More experiences for the hardcore tea fanatic:
Boston Harbor - Raise a mug in defiance at the site of the largest disaster in tea’s extensive timeline, where chests upon chests of loose leaves were flung unceremoniously into the waters surrounding the colonial city to protest the Tea Act of 1773. Not exactly our kind of tea party, but an important moment nonetheless.
The Cutty Sark, Greenwich, UK - Swing by beautiful Greenwich to see this glorious old tea clipper in all its majestic glory, and get an up close and personal look at the history of the captains, crossings and cargo that made such an impact to the country’s trade industry.

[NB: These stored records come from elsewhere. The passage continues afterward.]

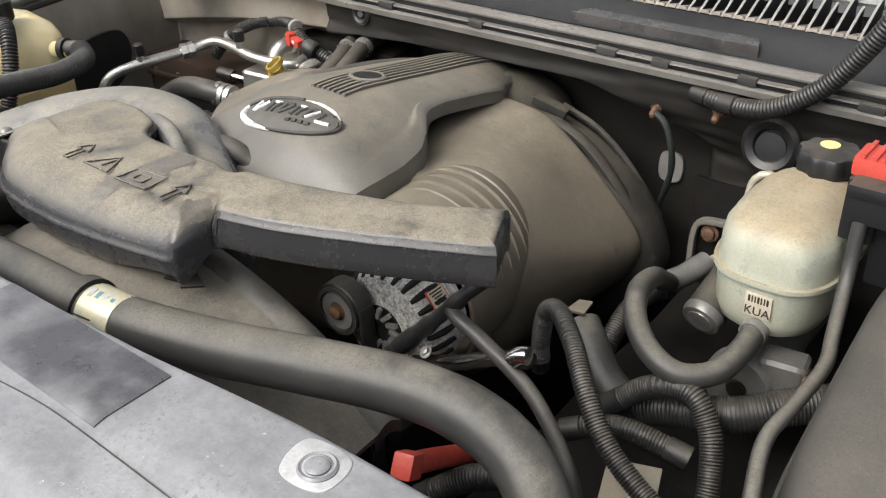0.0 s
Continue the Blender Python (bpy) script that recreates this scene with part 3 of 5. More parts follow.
part("edge", turned([(0.0765, 0.0225), (0.078, 0.0245), (0.0755, 0.0262), (0.074, 0.0245)], (0.13, -0.155, 1.030), (0.1, -0.2, 1), 40, caps=False), M_LIP, latch)


def retainer(x, y, r):
    t = thing("push_retainer", "round black push retainer in the radiator cover", "retainer", (x, y, panel_z(x, y)), "retainers on the radiator cover")
    z = panel_z(x, y)
    part("collar", turned([(r, 0), (r, 0.0015), (r * 0.88, 0.0028), (r * 0.74, 0.002), (r * 0.70, 0.0006)], (x, y, z), (0, 0, 1), 24), M_PANEL, t)
    part("pin", turned([(r * 0.62, 0), (r * 0.62, 0.0025), (r * 0.5, 0.0038), (r * 0.2, 0.004)], (x, y, z), (0, 0, 1), 20), M_PANEL, t)
    return t


retainer(0.052, 0.050, 0.014)
retainer(0.453, 0.066, 0.0135)
z = panel_z(0.452, 0.060)
solo("retainer_plate", pillow([(0.437, 0.049), (0.469, 0.053), (0.466, 0.083), (0.431, 0.080)], [(0, -0.002), (0, 0.0008), (0.001, 0.0014)], 0.004, lift=panel_z), M_PALEPLATE,
     "pale square scuffed plate round a retainer", "plate")
part("label_ghost", slab(lambda x, y: Vector((x, y, panel_z(x, y) + 0.0012)), span(0.112, 0.314, 30), span(0.002, 0.064, 14), (0, 0, -0.0016)), M_PATCH, front_panel, "dark rectangle where a label came off")

sticker = thing("caution_sticker", "dark printed sticker with yellow and blue headings", "sticker", (-0.14, 0.0, 1.105))


def patch(xa, xb, ya, yb, lift, material, name, parent, shear=0.0):
    n = 3 if yb - ya < 0.004 else 8
    return part(name, slab(lambda x, y: Vector((x, y + shear * (x - xa), panel_z(x, y) + lift)), span(xa, xb, n), span(ya, yb, 2 if n == 3 else 12), (0, 0, -0.0006)), material, parent)


patch(-0.243, -0.036, -0.028, 0.050, 0.0014, M_STICKER, "backing", sticker)
for top in (0.048, 0.018):
    patch(-0.242, -0.216, top - 0.012, top, 0.0022, M_YLABEL, "yellow_heading", sticker)
    patch(-0.242, -0.216, top - 0.023, top - 0.0125, 0.0022, M_BLUE, "blue_heading", sticker)
for i in range(2):
    patch(-0.238 + 0.013 * i, -0.228 + 0.013 * i, 0.0205, 0.0245, 0.0024, M_GREYINK, "pictogram", sticker)


def words(text, size, at, turn, material, parent, name):
    c = bpy.data.curves.new(name, "FONT")
    c.body, c.size, c.extrude, c.align_x = text, size, 0.0002, "CENTER"
    tmp = bpy.data.objects.new(name, c)
    me = bpy.data.meshes.new_from_object(tmp)
    bpy.data.objects.remove(tmp)
    me.transform(pose(*at, *turn))
    me.materials.append(material)
    ob = new(name, me)
    ob.parent = parent
    if parent:
        top = parent
        while top.parent:
            top = top.parent
        ob.matrix_parent_inverse = Matrix.Translation(top.location).inverted() if parent is top else Matrix()
    return ob


for top in (0.048, 0.018):
    words("CAUTION", 0.0044, (-0.2275, top - 0.0080, panel_z(-0.23, top - 0.006) + 0.0026), (0, 0, 0), M_STICKER, sticker, "heading_word")
    words("NOTICE", 0.0046, (-0.2310, top - 0.0195, panel_z(-0.23, top - 0.018) + 0.0026), (0, 0, 0), M_WHITE, sticker, "heading_word")
    patch(-0.2405, -0.2375, top - 0.0085, top - 0.0045, 0.0026, M_STICKER, "warning_mark", sticker)


def print_line(bm, xa, xb, y, h, g):
    """One line of small print: bars of word length with narrow gaps."""
    x = xa
    while x < xb - 0.002:
        b = min(xb, x + 0.0025 + 0.0085 * g.random() ** 1.5)
        z = panel_z(x, y) + 0.0022
        k = 0.0003 * g.random()
        quad = [(x, y - h + k), (b, y - h + k), (b, y - k), (x, y - k)]
        low = [bm.verts.new((px, py, z - 0.0006)) for px, py in quad]
        high = [bm.verts.new((px, py, z)) for px, py in quad]
        bm.faces.new(high)
        for i in range(4):
            bm.faces.new((low[i], low[(i + 1) % 4], high[(i + 1) % 4], high[i]))
        x = b + 0.0008 + 0.0005 * g.random()


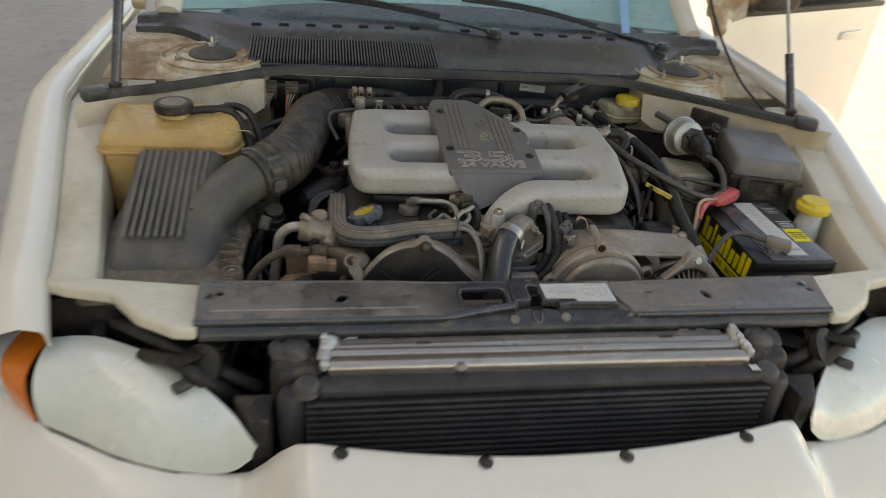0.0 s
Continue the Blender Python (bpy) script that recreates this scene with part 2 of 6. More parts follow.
    cowl_plastic=mat("cowl_plastic", (0.046, 0.048, 0.053), (0.072, 0.071, 0.072), 10, rough=0.26, dust=(0.17, 0.155, 0.14), dust_amount=0.34, dust_scale=14),
    firewall_paint=mat("firewall_paint", (0.013, 0.017, 0.022), (0.019, 0.022, 0.027), 8, rough=0.30, dust=(0.055, 0.05, 0.045), dust_amount=0.28),
    orange_lens=mat("orange_lens", (0.85, 0.20, 0.02), (0.75, 0.15, 0.02), 14, rough=0.2, coat=0.5),
    clear_lens=mat("clear_lens", (0.70, 0.72, 0.68), (0.64, 0.68, 0.66), 9, rough=0.18, coat=0.6),
    lamp_lens=mat("lamp_lens", (0.86, 0.85, 0.74), (0.76, 0.78, 0.70), 4, rough=0.14, transmission=0.10, coat=1.0, dust=(0.66, 0.57, 0.40), dust_amount=0.30, dust_scale=3, edge=1.6, spread=0.03, fine=0.0),
    reflector=mat("reflector", (0.75, 0.72, 0.62), None, 14, rough=0.25, metal=0.8),
    glass=mat("glass", (0.30, 0.50, 0.50), (0.26, 0.46, 0.47), 2, rough=0.04, spec=0.6),
    dark_glass=mat("dark_glass", (0.05, 0.04, 0.035), None, 2, rough=0.05),
    blue_tape=mat("blue_tape", (0.25, 0.48, 0.78), (0.30, 0.52, 0.80), 20, rough=0.5),
    concrete=mat("concrete", (0.54, 0.475, 0.43), (0.48, 0.42, 0.38), 0.9, rough=0.85, dust=(0.43, 0.38, 0.345), dust_amount=0.3, dust_scale=2, bump=0.2, bump_scale=60, fine=0.2),
    render_wall=mat("render_wall", (0.62, 0.57, 0.48), (0.56, 0.51, 0.43), 2, rough=0.9, bump=0.2, bump_scale=50),
    paint_smear=mat("paint_smear", (0.40, 0.42, 0.20), (0.22, 0.23, 0.15), 120, rough=0.6),
    seal_rubber=mat("seal_rubber", (0.040, 0.040, 0.041), (0.066, 0.062, 0.058), 24, rough=0.32, dust=(0.18, 0.155, 0.13), dust_amount=0.30, dust_scale=30),
    stained_paint=mat("stained_paint", (0.62, 0.52, 0.37), (0.46, 0.345, 0.22), 6, rough=0.55, dust=(0.27, 0.150, 0.070), dust_amount=0.66, dust_scale=9, edge=0.8, bump=0.1, spread=0.08, fine=0.5),
    baffle_rubber=mat("baffle_rubber", (0.155, 0.135, 0.118), (0.105, 0.09, 0.078), 16, rough=0.5, dust=(0.27, 0.215, 0.165), dust_amount=0.5, dust_scale=30, edge=0.6),
    tab_plastic=mat("tab_plastic", (0.62, 0.61, 0.58), (0.48, 0.46, 0.42), 40, rough=0.5),
    hood_fill_cut=mat("hood_fill_cut", (0.10, 0.10, 0.10), (0.13, 0.125, 0.12), 6, rough=0.9),
    scuff_paint=mat("scuff_paint", (0.80, 0.78, 0.74), (0.66, 0.64, 0.60), 80, rough=0.7),
    outlet_plastic=mat("outlet_plastic", (0.090, 0.083, 0.074), (0.125, 0.112, 0.096), 8, rough=0.48, spec=0.4, dust=(0.22, 0.175, 0.13), dust_amount=0.50, dust_scale=16, edge=1.3, bump=0.1, bump_scale=400, stretch=(1, 1, 0.4)),
    pale_wire=mat("pale_wire", (0.30, 0.275, 0.24), (0.22, 0.195, 0.165), 40, rough=0.45, dust=(0.30, 0.22, 0.15), dust_amount=0.3, dust_scale=40),
    ac_rubber=mat("ac_rubber", (0.013, 0.013, 0.013), (0.024, 0.022, 0.021), 20, rough=0.32, spec=0.4, dust=(0.12, 0.10, 0.08), dust_amount=0.16, dust_scale=40),
    cap_plastic=mat("cap_plastic", (0.085, 0.095, 0.115), (0.12, 0.12, 0.13), 26, rough=0.55, dust=(0.3, 0.26, 0.22), dust_amount=0.3, dust_scale=30),
    plug_brown=mat("plug_brown", (0.060, 0.047, 0.037), (0.100, 0.072, 0.051), 40, rough=0.48, dust=(0.29, 0.205, 0.135), dust_amount=0.42, dust_scale=50),
    flange_boss=mat("flange_boss", (0.098, 0.083, 0.068), (0.135, 0.110, 0.086), 30, rough=0.5, dust=(0.34, 0.25, 0.165), dust_amount=0.52, dust_scale=40),
    dust_cake=mat("dust_cake", (0.20, 0.135, 0.082), (0.115, 0.080, 0.052), 40, rough=0.9, dust=(0.30, 0.22, 0.145), dust_amount=0.4, dust_scale=50),
    housing_grey=mat("housing_grey", (0.33, 0.30, 0.27), (0.225, 0.190, 0.158), 24, rough=0.40, metal=0.45, dust=(0.34, 0.25, 0.17), dust_amount=0.34, dust_scale=18, edge=1.3, bump=0.3, bump_scale=260),
    clamp_grey=mat("clamp_grey", (0.075, 0.074, 0.072), (0.115, 0.105, 0.094), 24, rough=0.34, dust=(0.27, 0.215, 0.16), dust_amount=0.32, dust_scale=30, edge=1.6),
    flange_stain=mat("flange_stain", (0.41, 0.36, 0.285), (0.30, 0.23, 0.15), 30, rough=0.42, dust=(0.25, 0.165, 0.095), dust_amount=0.42, dust_scale=40, edge=1.2, bump=0.3, bump_scale=400),
    cap_print=mat("cap_print", (0.34, 0.22, 0.02), (0.26, 0.17, 0.02), 60, rough=0.5),
    loom_side=mat("loom_side", (0.060, 0.066, 0.072), (0.088, 0.088, 0.086), 26, rough=0.36, dust=(0.24, 0.20, 0.16), dust_amount=0.30, dust_scale=30, edge=1.5),
    pump_brown=mat("pump_brown", (0.17, 0.122, 0.082), (0.23, 0.162, 0.105), 18, rough=0.55, dust=(0.30, 0.205, 0.13), dust_amount=0.5, dust_scale=22, bump=0.25, bump_scale=240),
    wear_grey=mat("wear_grey", (0.17, 0.155, 0.14), (0.10, 0.09, 0.08), 120, rough=0.7),
    chalk=mat("chalk", (0.52, 0.50, 0.46), (0.34, 0.32, 0.29), 80, rough=0.8),
)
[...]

Twinings, The Strand, UK - Despite the odd lick of paint and a few refurbishments, the world’s first tea shop still houses all of its original 1700s charm. With a pick ‘n’ mix wall of deliciously aromatic blends, purpose-built tasting bar and a marvellous little museum full of antiqui-tea,s there’s plenty to keep even casual drinkers entertained — you’ll know your Assam from your Oolong in no time.
Tregothnan, UK - Britain’s first and only tea plantation can be found in the heart of Cornwall, where the conditions for growing bushes bursting with flavorful brews are ideal. Now cultivating over 35 varieties of leafy goodness, Tregothnan not only knows its stuff when it comes to steeping, but also now ships stock to connoisseurs in China. Impressive.